What if you were told your construction company could be fined up to $132,589?

As this year’s Construction Safety Week wraps up, let’s look at some pretty staggering statistics relating to jobsite and workplace safety, as well as some new-age solutions to these age-old problems.

• The average cost of a slip or trip injury causing time away from work: $46,000 {National Safety Council}
• It is estimated that the amount of near misses that go unreported is up to 85% {MakuSafe}
• The Top 2 OSHA citations were for lack of fall protection systems and insufficient information transmitted to employers and employees regarding toxic and hazardous substances {ThinkHR}
• OSHA penalties range from $13,260 (other-than-serious & serious) to $132,589 (repeat & willful) {ThinkHR}
• 20% of private-industry worker fatalities are in construction {Big Rentz}
• Construction sees non-fatal injury rates that are 71% higher than any other industry {Accident Analysis & Prevention}

So what can we learn from all of this and how can the construction industry do better to stay safe?

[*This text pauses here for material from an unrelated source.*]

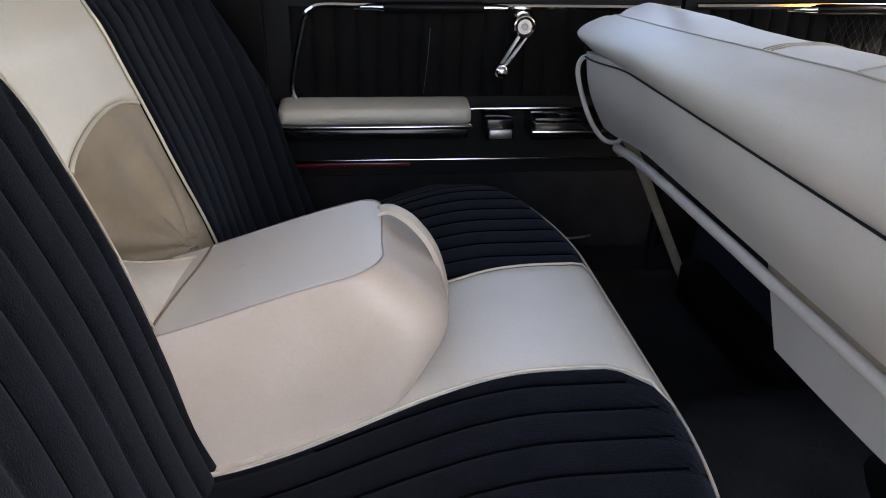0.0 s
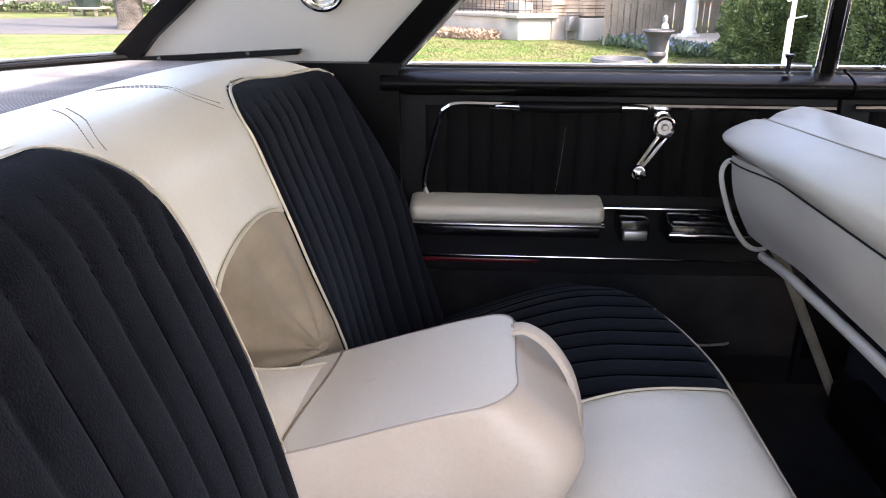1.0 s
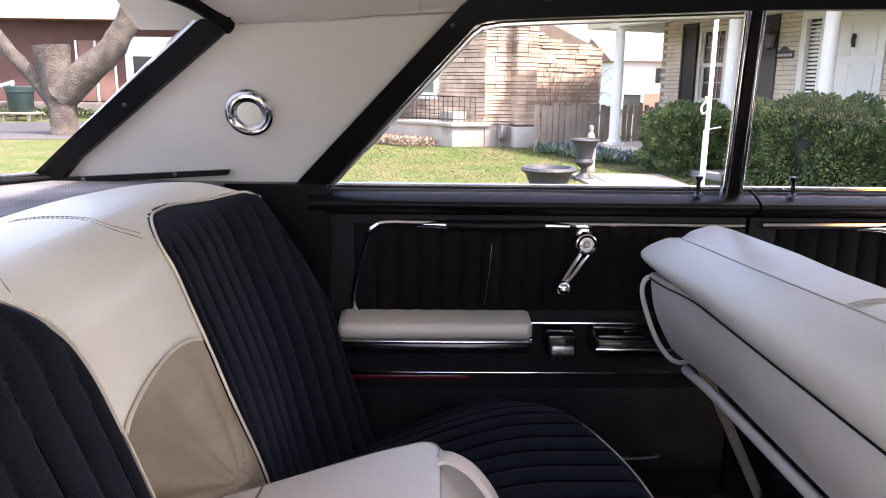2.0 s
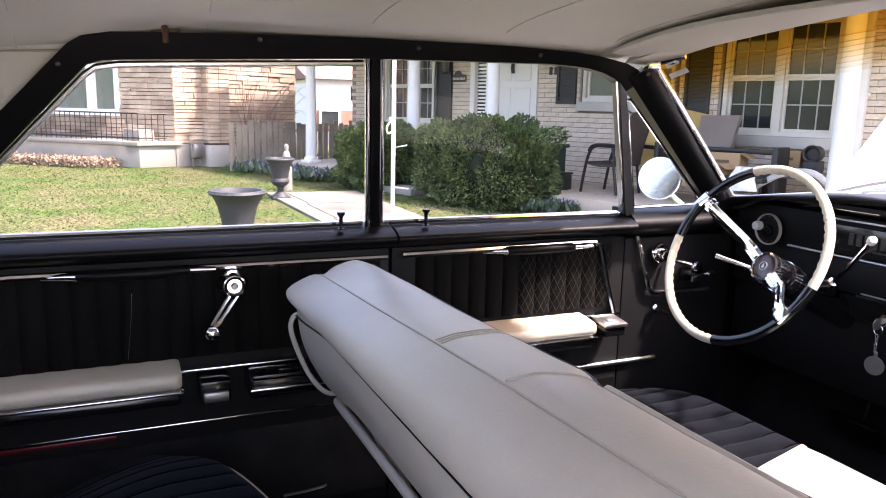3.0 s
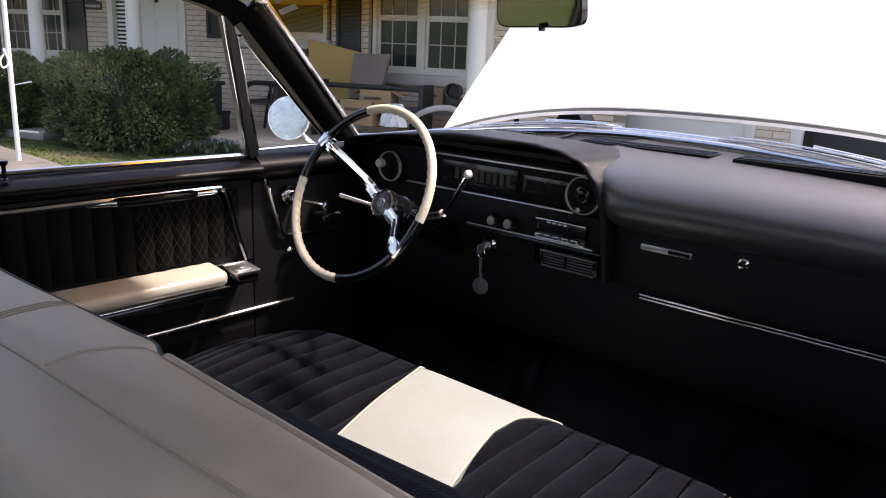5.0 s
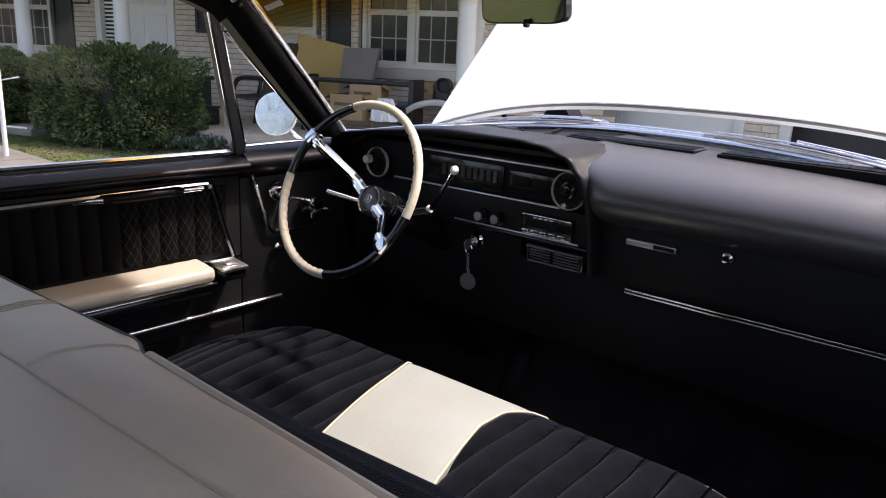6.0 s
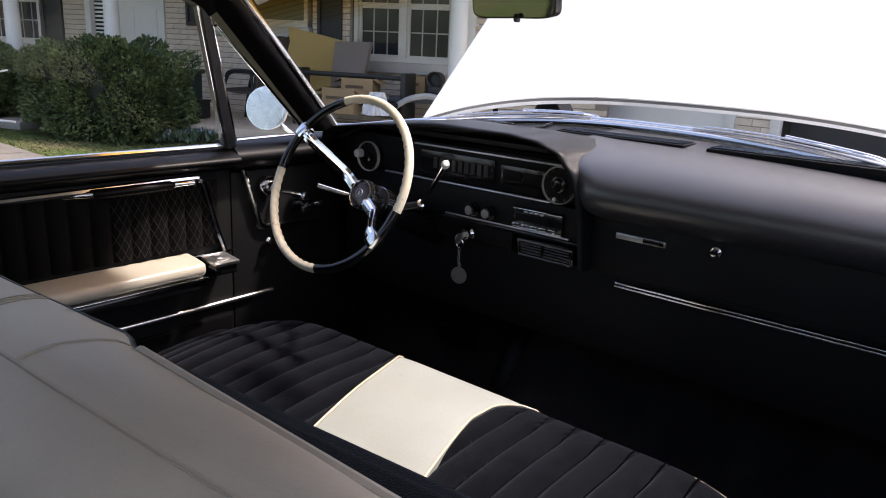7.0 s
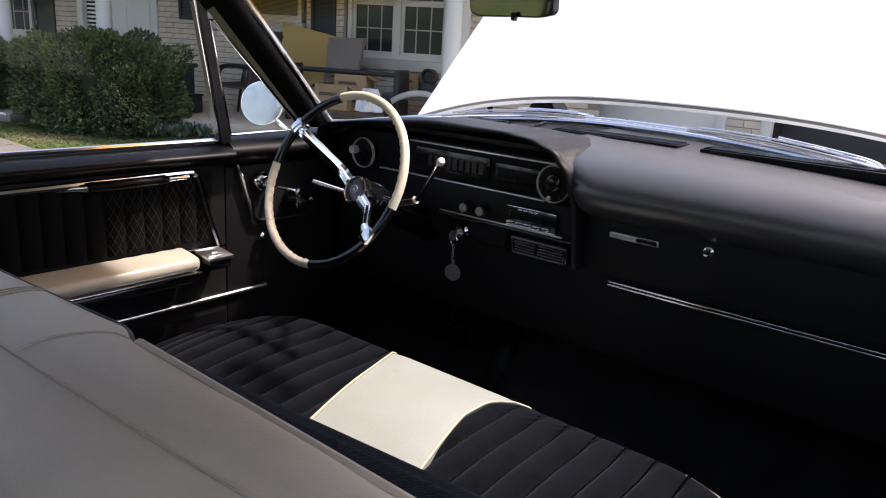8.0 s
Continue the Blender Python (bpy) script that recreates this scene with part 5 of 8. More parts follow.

• Construction companies can save $4-6 in indirect costs for every $1 invested in direct costs by evading an injury in the workplace
• Creating and implementing training programs such as how to properly wear PPE, general awareness and classes provided by OSHA would reduce the amount of employee injury but also be wise financially… Construction site injuries typically account for 6–9% of project costs, while health and safety programs only account for 2.5% of project costs
• Utilizing safety and machine operating checklists as well as hazardous material communications will facilitate consistency and reduce liability exposure
• Maintaining a safe environment will help build a positive reputation, assist with brand awareness and recruiting, and promote team morale

How does technology play a part? There are newer systems and protocols that could help prevent and protect construction companies from safety issues. Things such as:

• Wearables (think arm holster or watch) that can monitor conditions, detect slips/trips/falls quickly, report near-misses without interruption, etc.
• Digital trainings available at any time to any size group
• Live stream cameras with recording for monitoring or later verification of procedures or events
• Telematics installed on heavy equipment that could include front and rear facing cameras and operational details of the equipment
• Systems to analyze safety inspection data in order to implement change

We can all agree that safety in construction is a problem and something to take seriously. It’s a risky environment with constant movement, equipment and people coming on and off the jobsite. Taking every step possible to mitigate injuries is worth every penny these precautions could cost. What steps do you have in place for your team?